All three of these hoses must be sanitation hose to resist gas permeation. Using the wrong hose on the discharge side of the toilet is the primary cause of smelly head compartments. Check existing hoses by wiping them with a clean, damp rag, then sniffing the rag. If it stinks, replace the hose.
Beyond the three mile limit, direct discharge is legal, and unless an offshore boat is equipped with an onboard treatment system, it is also unavoidable. Happily, the oceans are more than capable of handling the excrement of blue-water sailors without ill effect.
If you use your boat offshore, you will want the ability to pump sewage overboard rather than retaining it. This is most easily accomplished with a Y-valve in the head discharge line. Sewage can be directed into the holding tank or overboard via a through-hull fitting. Inside the three-mile limit this Y-valve must be locked in the holding-tank position or you will be subject to a substantial fine.
If your head is mounted below the waterline, or if it moves below when the boat heels, you must have a vented loop in a discharge line that connects to a through-hull fitting. Otherwise, if the head's internal valves are held open by debris — an inevitable occurrence — water will siphon back into the boat. Poor head installations sink boats every year.
Mount the vented loop so it will remain above the waterline at all heel angles. Clean the anti-siphon valve regularly to keep it functioning.
A vented loop in the inlet line can interfere with the proper functioning of the head, and its omission poses less risk because of the positive-action valve on the inlet side of the head. But if you leave the loop out, you must keep the inlet valve in good working order. A screen filter to exclude grass and other debris is highly recommended. If you want a vented loop on the inlet side, install it in the hose between the pump and the bowl.
Putting the Y-valve after the tank instead of before it allows you to empty the tank offshore when a pump-out station is unavailable. It also necessitates an additional pump, one designed to handle sewage.
Before or After
It is possible to combine these last two systems into one that provides total flexibility for the varying circumstances you encounter. With a Y-valve before the tank and one after, you can direct head discharge into the holding tank or directly overboard. And you can empty the tank at a pump-out station or offshore. A simple Y-connector allows both overboard discharge hoses to share the same through-hull fitting.
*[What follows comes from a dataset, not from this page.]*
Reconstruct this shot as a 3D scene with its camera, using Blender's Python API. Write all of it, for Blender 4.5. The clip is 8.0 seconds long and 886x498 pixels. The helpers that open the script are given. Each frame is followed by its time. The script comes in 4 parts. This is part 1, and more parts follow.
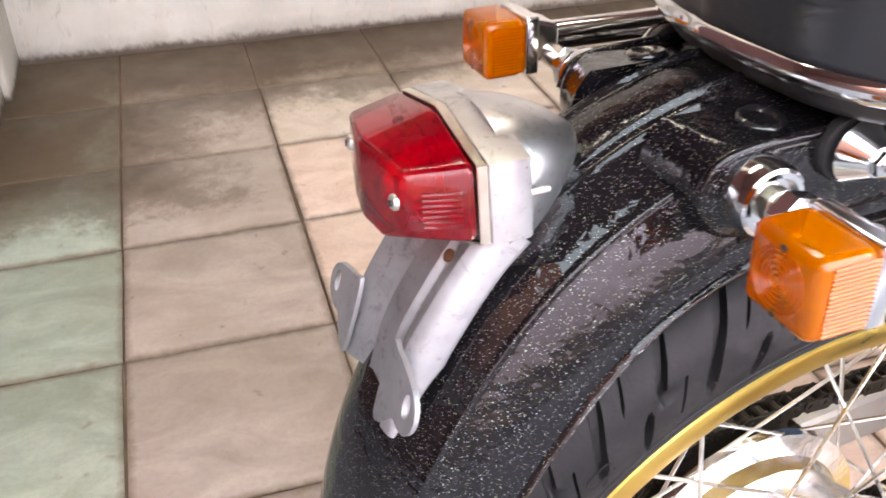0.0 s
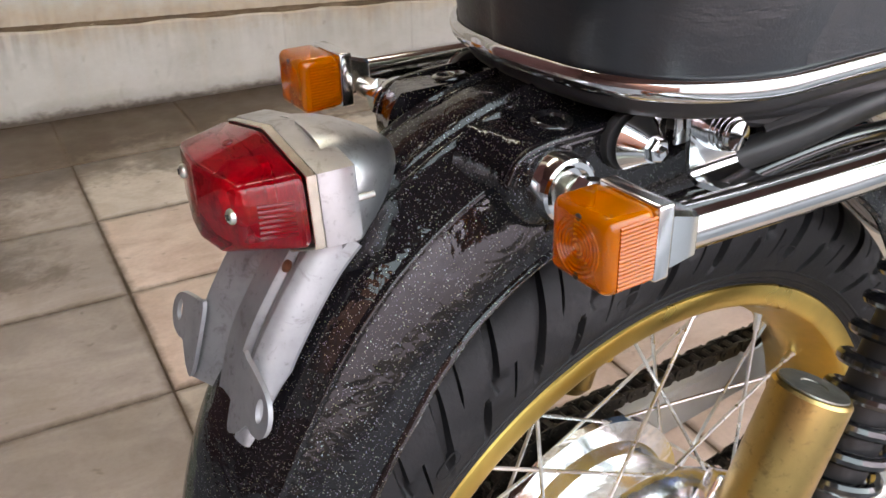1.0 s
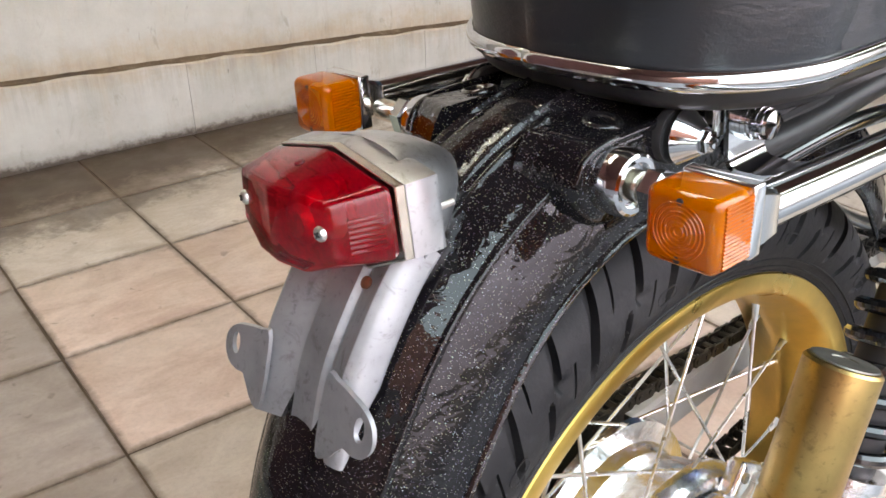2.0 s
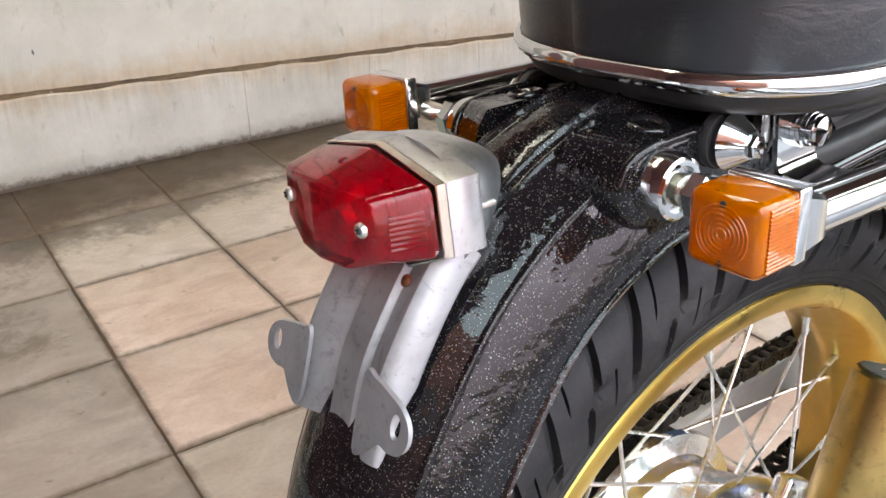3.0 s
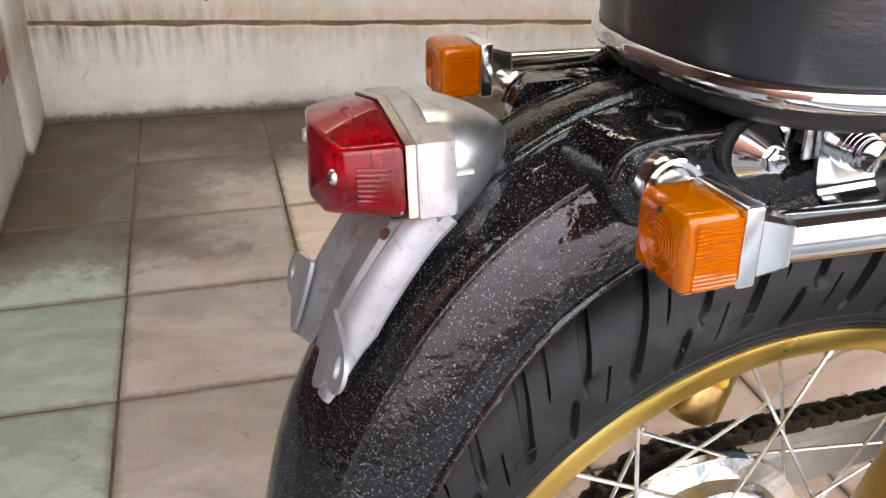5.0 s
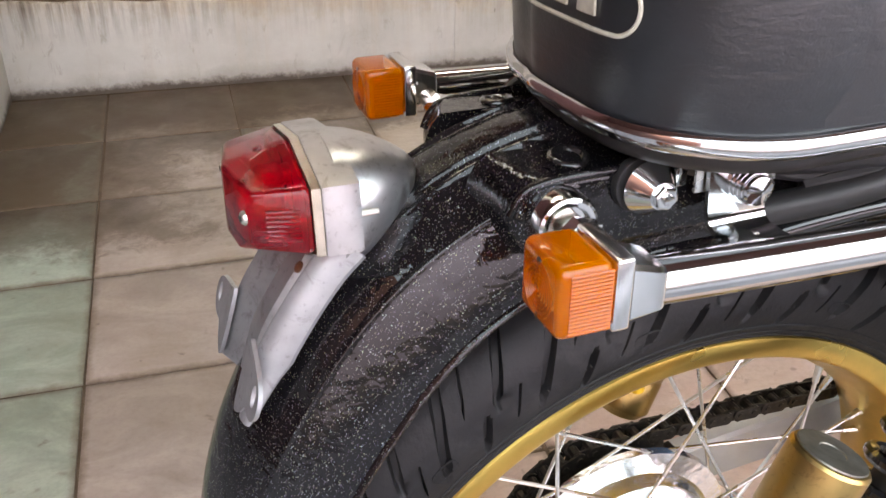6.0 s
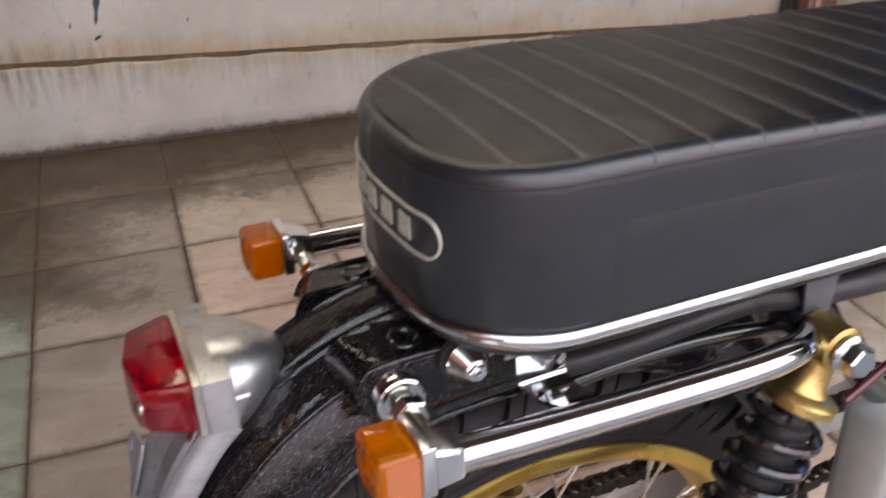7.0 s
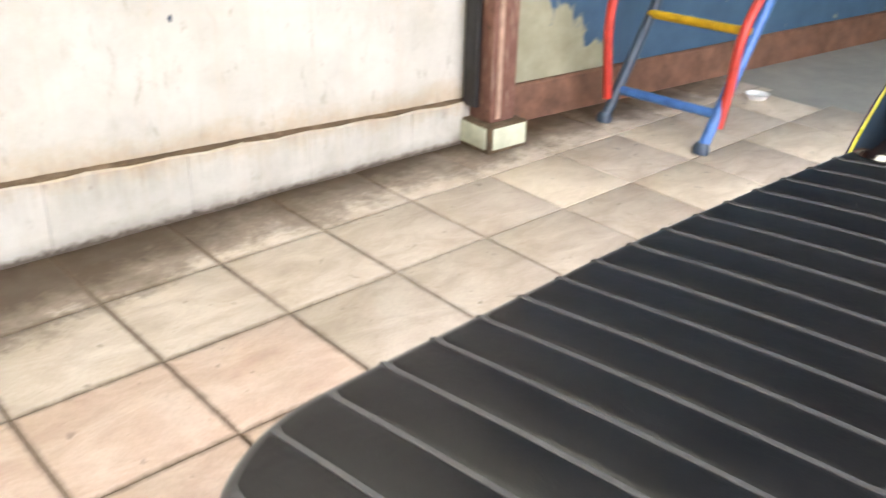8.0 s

A treatment system offers nearly the same plumbing simplicity as direct discharge. Connect the head's discharge hose to the inlet side of the treatment unit, and connect the outlet side to the discharge through-hull.
Some onboard treatment systems do a better job than municipal sewage plants, but despite this a number of state governments are moving toward declaring all state waters a No-Discharge Zone. It has already happened in Rhode Island. So if your boating takes you into an NDZ, you will still need a holding tank. Or a cedar bucket.